Como líneas prospectivas de actuación, proponemos que es necesario un análisis crítico tanto del discurso como de las prácticas discursivas que, a modo de analítica interpretativa, posibilite el cuestionamiento del conocimiento sistemático que se propone desde posturas estructuralistas. El análisis de la producción de las políticas de la verdad, ese descubrir qué es lo que dicen realmente, se concreta en las cuestiones relativas al cómo de los procesos de constitución de los discursos, a la conformación de las instituciones a través de estos y a la regulación de las instituciones a los propios discursos, ya que su producción material se hace por medio de disposiciones sociales, políticas y económicas (Cherryholmes, 1999). Discurso-acción y poder-verdad se articulan de un modo singular conformando una realidad discursiva real, pues la idea ingenua de que el lenguaje es un instrumento que mediatiza, pero que no crea, ha de verse reemplazada por la asunción constatable de su poder-saber y su régimen de verdad, en terminología foucaultiana. Asimismo, se propone la descentralización del sujeto y la demandada emergencia del sujeto crítico.
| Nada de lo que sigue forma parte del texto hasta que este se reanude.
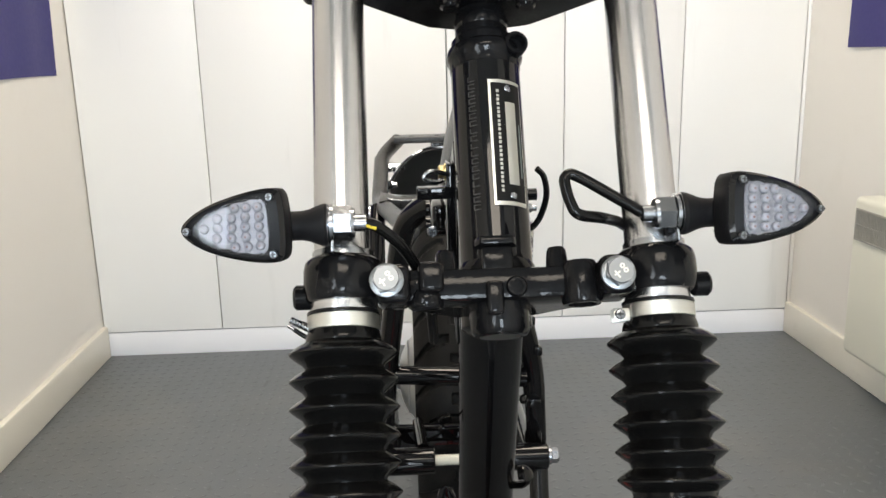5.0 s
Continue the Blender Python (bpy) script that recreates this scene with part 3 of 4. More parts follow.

En suma, la pedagogía informal de la vida cotidiana ha de servir para acicatear la necesidad de repensar las funciones de la educación en las condiciones definitorias descritas, propias de una sociedad posmoderna, así como se ha de proponer la reconstrucción de sus principios constitutivos transmitidos en situaciones regladas y adaptados a situaciones cotidianas por sus usuarios en condiciones neoliberales. Precisamente, Álvarez-Uría (1995), al cuestionarse sobre el papel de los centros de enseñanza en este nuevo orden posindustrial, incide en las presiones que recaen sobre profesores y alumnos que han de adaptarse a ellas desde la necesidad apremiante de repensar la escuela, manteniendo viva la memoria histórica. Finalmente, hacemos nuestras sus palabras (p. 95):

Repensar la escuela en el marco de la modernidad puede ayudarnos a encarar el futuro con mayor lucidez. En todo caso la apuesta por el cambio social y el cambio escolar en una perspectiva de democracia radical nos obliga también a cuestionarnos a nosotros mismos, a desasirnos de lo que somos, a construir, en fin, una ética individual y social que promueva una cultura alternativa de la solidaridad.